→ **WHAT YOU NEED TO DO**
Output every line of the material exactly, omitting images.

→ **MATERIAL**
════════════════
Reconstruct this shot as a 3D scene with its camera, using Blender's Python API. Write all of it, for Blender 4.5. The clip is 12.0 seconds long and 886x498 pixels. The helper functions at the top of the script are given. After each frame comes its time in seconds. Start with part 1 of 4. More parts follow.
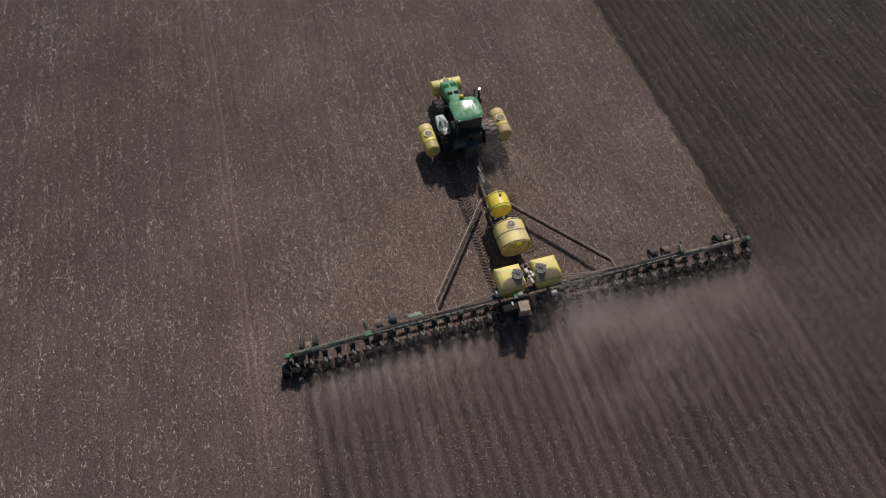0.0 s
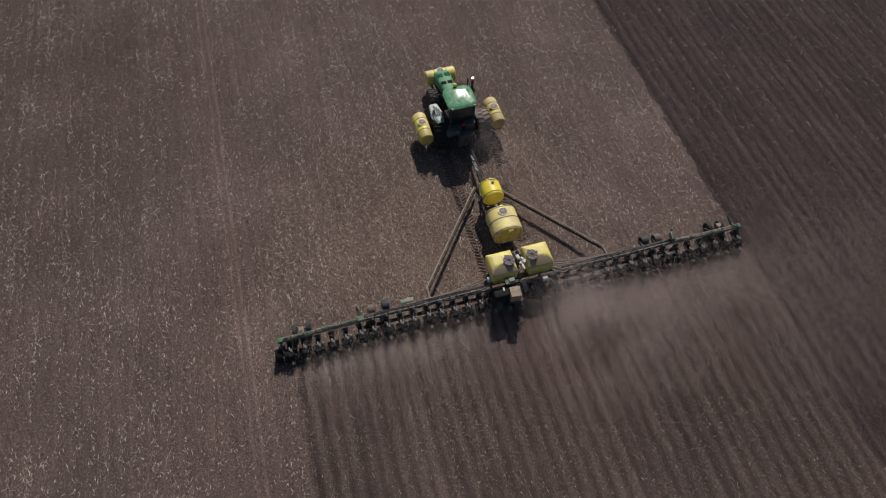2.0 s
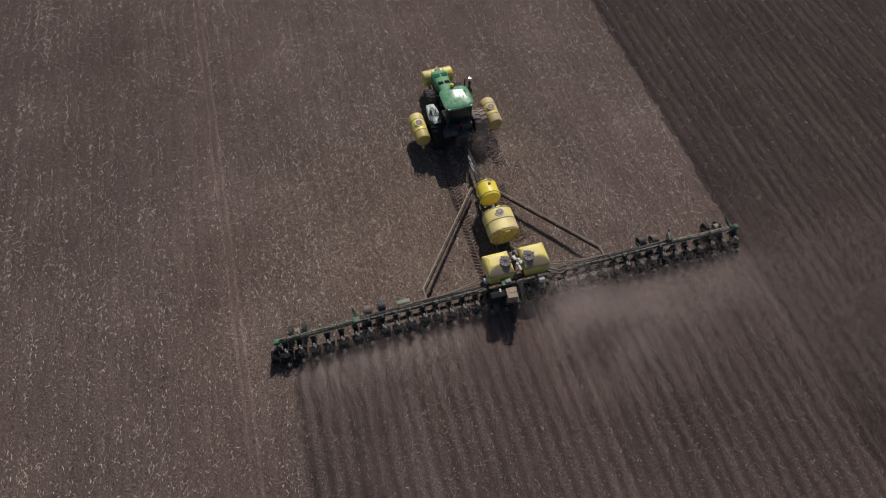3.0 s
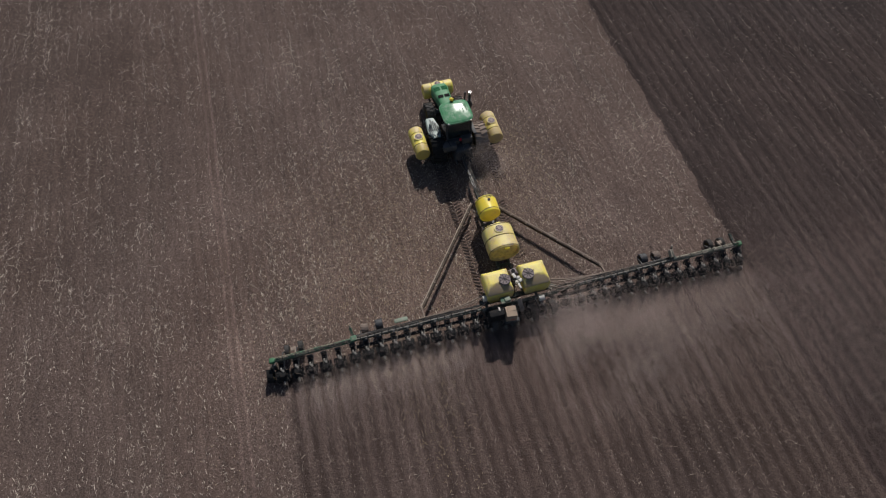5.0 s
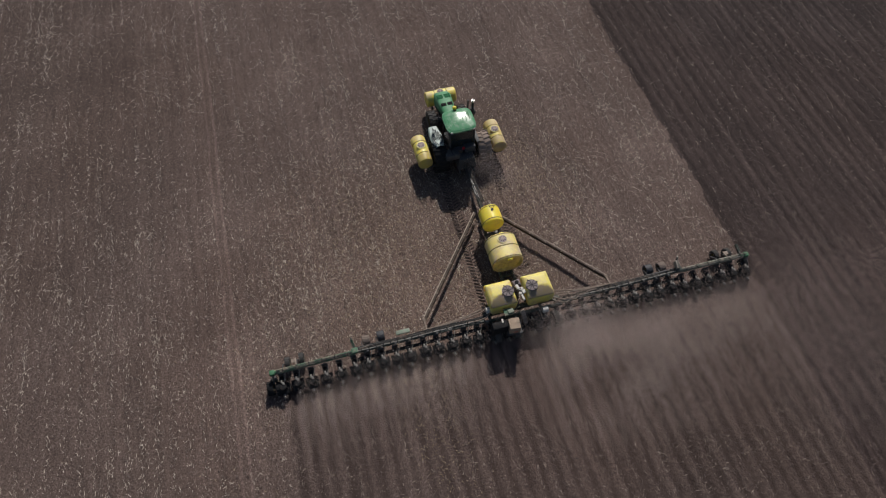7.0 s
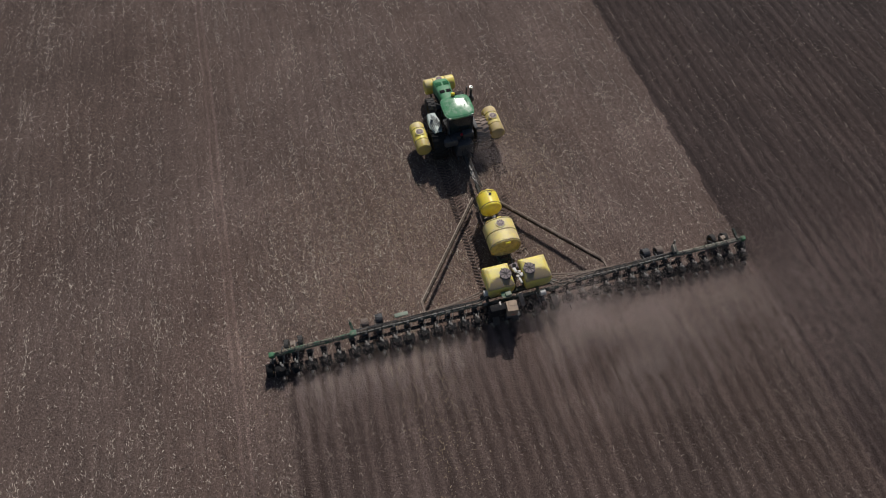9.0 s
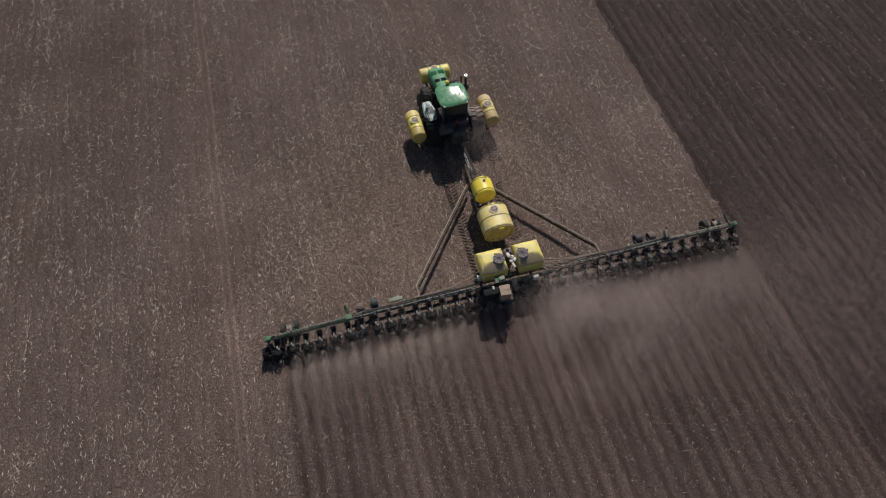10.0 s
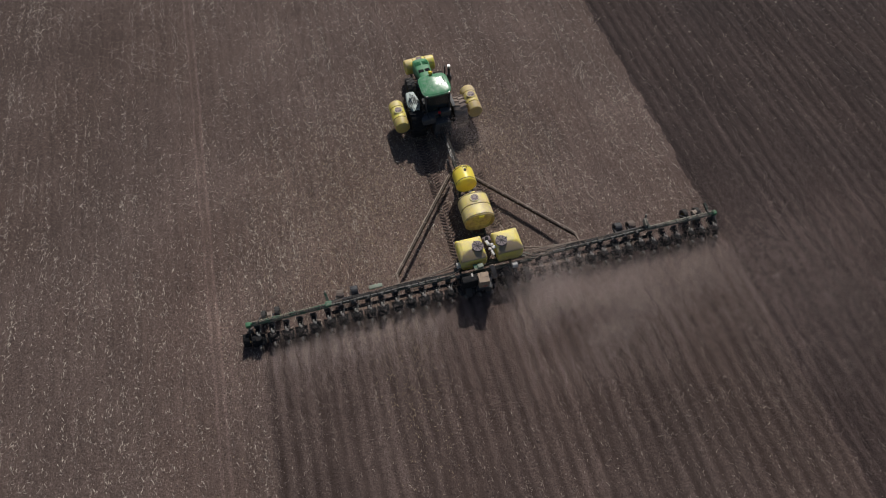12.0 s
════════════════
→ **EXERCISE ANSWER**
Reconstruct this shot as a 3D scene with its camera, using Blender's Python API. Write all of it, for Blender 4.5. The clip is 12.0 seconds long and 886x498 pixels. The helper functions at the top of the script are given. After each frame comes its time in seconds. Start with part 1 of 4. More parts follow.
0.0 s
2.0 s
3.0 s
5.0 s
7.0 s
9.0 s
10.0 s
12.0 s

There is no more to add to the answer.